__Instructions to follow__. Quote each line of the material verbatim, without the pictures.

__Provided material__.
++++++

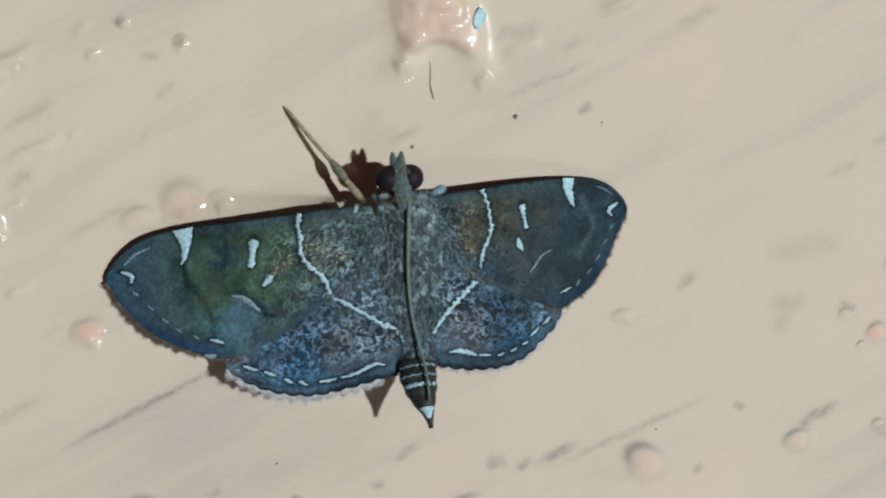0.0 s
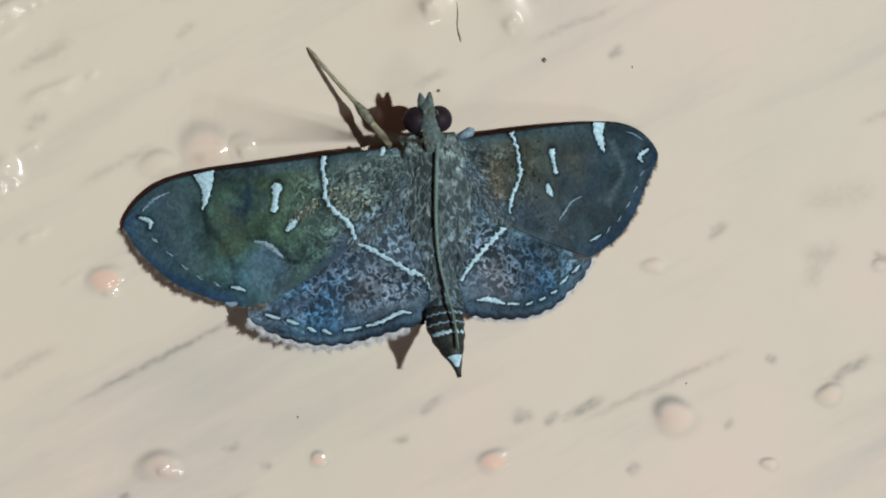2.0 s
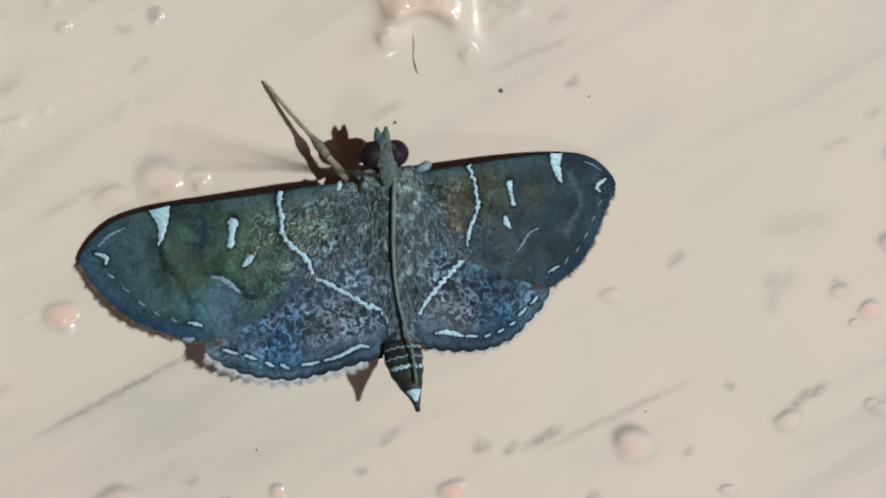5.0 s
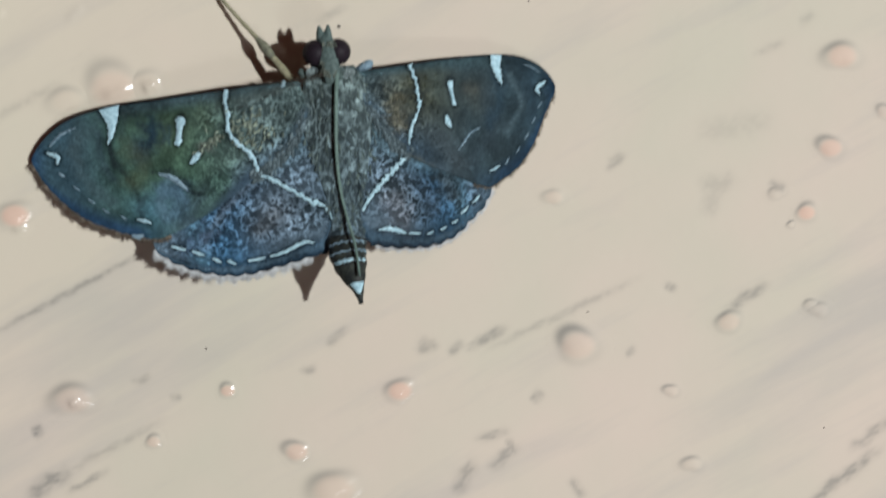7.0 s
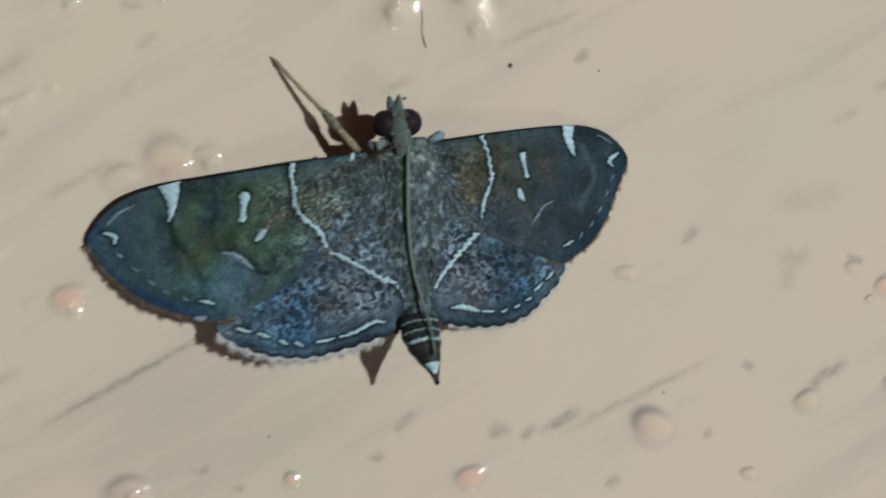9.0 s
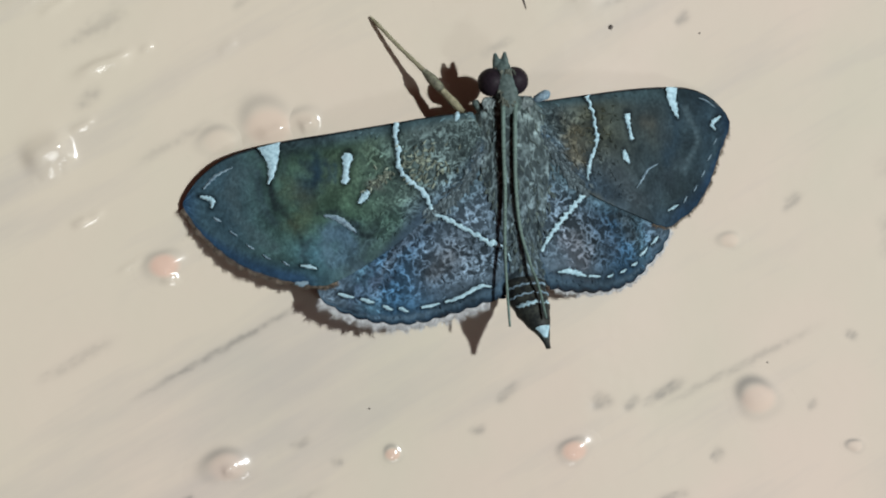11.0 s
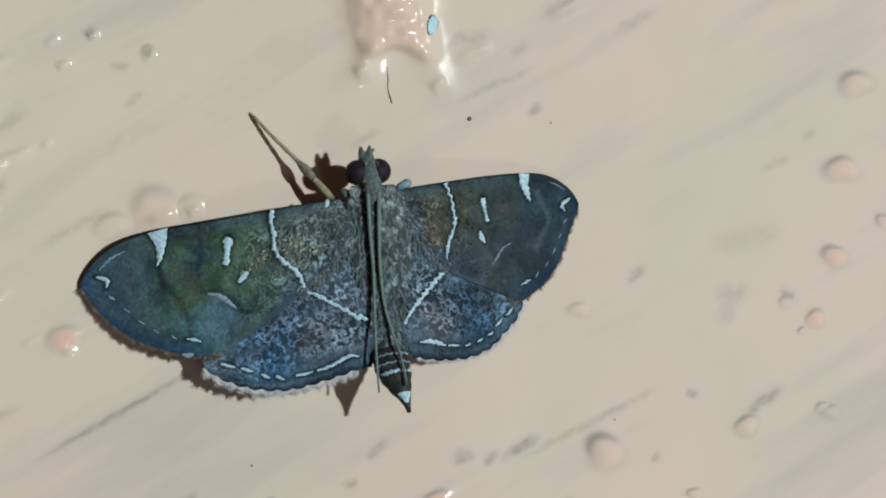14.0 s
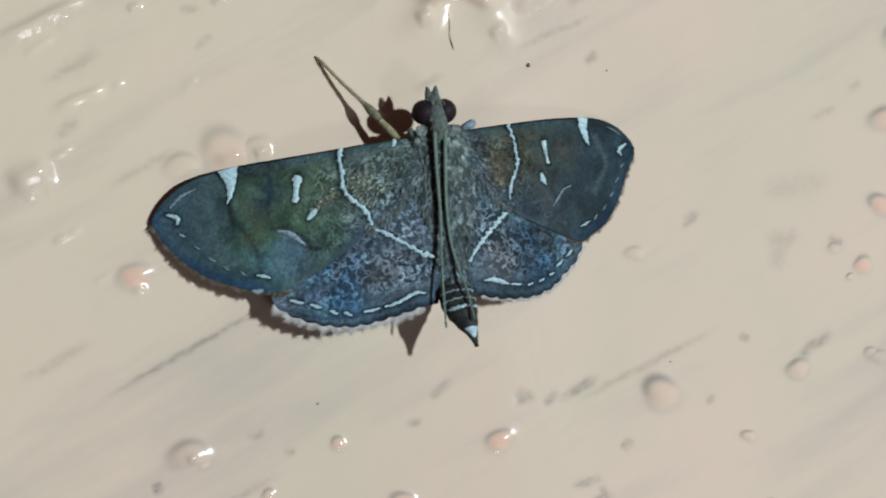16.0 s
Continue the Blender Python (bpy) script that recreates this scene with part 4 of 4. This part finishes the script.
def motions():
    """The swinging antenna: turn in the wall's plane, 0 along the body, 90 straight out over the left wing; its dark side shows until it comes to rest."""
    swing = [(0, 80), (0.1, 25), (0.2, 95), (0.3, 57), (0.4, 55), (0.5, 84), (0.6, 32), (0.7, 108), (0.8, 38), (0.9, 44),
             (1.0, 72), (1.1, 27), (1.2, 102), (1.3, 46), (1.4, 76), (1.5, 91), (1.6, 34), (1.7, 98), (1.8, 44), (1.9, 58),
             (2.0, 94), (2.1, 36), (2.2, 52), (2.3, 109), (2.4, 30), (2.5, 12), (2.6, 96), (2.7, 57), (2.8, 36), (2.9, 90),
             (3.0, 22), (3.1, 72), (3.2, 78), (3.3, 40), (3.4, 96), (3.5, 40), (3.6, 8), (3.7, 52), (3.8, 90), (3.9, 54),
             (4.0, 95), (4.1, 26), (4.2, 36)]
    cycle = [96, 56, 30, 84, 50, 92, 40]
    swing += [(4.3 + 0.1 * k, cycle[k % 7]) for k in range(20)]
    swing += [(6.3, 57), (6.4, 86), (6.5, 72), (6.6, 29), (6.7, 96), (6.8, 55), (6.9, 30), (7.0, 72), (7.1, 92), (7.2, 32), (7.3, 70),
              (7.4, 86), (7.5, 42), (7.6, 60), (7.7, 40), (7.8, 90), (7.9, 70), (8.0, 36), (8.1, 82), (8.2, 26), (8.3, 83), (8.4, 66),
              (8.5, 72), (8.6, 98), (8.7, 60), (8.8, 108), (8.9, 70), (9.0, 60), (9.1, 80), (9.2, 40), (9.4, 88), (9.6, 45), (9.8, 70),
              (10.0, 35), (10.3, 22), (10.7, 8), (11.2, 0), (16.0, 0)]
    rows, way = [], 1
    for t, a in swing:
        quick = 24 * way * min(max((a - 24) / 14, 0.08), 1) if t < 9.9 else 0
        way = -way
        for step in (-1, 0, 1) if quick and t > 0 else (0,):
            turn = a + quick * step
            roll = np.interp(t, [9.9, 11.2], [180, 0])
            lift = (5 + 2 * math.sin(radians(min(max(turn, 0), 100)))) * roll / 180
            rows.append((t + step / FPS, pose(ROOT[0] * MM, -ROOT[1] * MM, ROOT[2] * MM) @ pose(0, 0, 0, 0, turn, 0) @ pose(0, 0, 0, -lift, 0, roll)))
    walk(left_antenna, rows)


motions()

++++++

__Output below__.
0.0 s
2.0 s
5.0 s
7.0 s
9.0 s
11.0 s
14.0 s
16.0 s
Continue the Blender Python (bpy) script that recreates this scene with part 4 of 4. This part finishes the script.
def motions():
    """The swinging antenna: turn in the wall's plane, 0 along the body, 90 straight out over the left wing; its dark side shows until it comes to rest."""
    swing = [(0, 80), (0.1, 25), (0.2, 95), (0.3, 57), (0.4, 55), (0.5, 84), (0.6, 32), (0.7, 108), (0.8, 38), (0.9, 44),
             (1.0, 72), (1.1, 27), (1.2, 102), (1.3, 46), (1.4, 76), (1.5, 91), (1.6, 34), (1.7, 98), (1.8, 44), (1.9, 58),
             (2.0, 94), (2.1, 36), (2.2, 52), (2.3, 109), (2.4, 30), (2.5, 12), (2.6, 96), (2.7, 57), (2.8, 36), (2.9, 90),
             (3.0, 22), (3.1, 72), (3.2, 78), (3.3, 40), (3.4, 96), (3.5, 40), (3.6, 8), (3.7, 52), (3.8, 90), (3.9, 54),
             (4.0, 95), (4.1, 26), (4.2, 36)]
    cycle = [96, 56, 30, 84, 50, 92, 40]
    swing += [(4.3 + 0.1 * k, cycle[k % 7]) for k in range(20)]
    swing += [(6.3, 57), (6.4, 86), (6.5, 72), (6.6, 29), (6.7, 96), (6.8, 55), (6.9, 30), (7.0, 72), (7.1, 92), (7.2, 32), (7.3, 70),
              (7.4, 86), (7.5, 42), (7.6, 60), (7.7, 40), (7.8, 90), (7.9, 70), (8.0, 36), (8.1, 82), (8.2, 26), (8.3, 83), (8.4, 66),
              (8.5, 72), (8.6, 98), (8.7, 60), (8.8, 108), (8.9, 70), (9.0, 60), (9.1, 80), (9.2, 40), (9.4, 88), (9.6, 45), (9.8, 70),
              (10.0, 35), (10.3, 22), (10.7, 8), (11.2, 0), (16.0, 0)]
    rows, way = [], 1
    for t, a in swing:
        quick = 24 * way * min(max((a - 24) / 14, 0.08), 1) if t < 9.9 else 0
        way = -way
        for step in (-1, 0, 1) if quick and t > 0 else (0,):
            turn = a + quick * step
            roll = np.interp(t, [9.9, 11.2], [180, 0])
            lift = (5 + 2 * math.sin(radians(min(max(turn, 0), 100)))) * roll / 180
            rows.append((t + step / FPS, pose(ROOT[0] * MM, -ROOT[1] * MM, ROOT[2] * MM) @ pose(0, 0, 0, 0, turn, 0) @ pose(0, 0, 0, -lift, 0, roll)))
    walk(left_antenna, rows)


motions()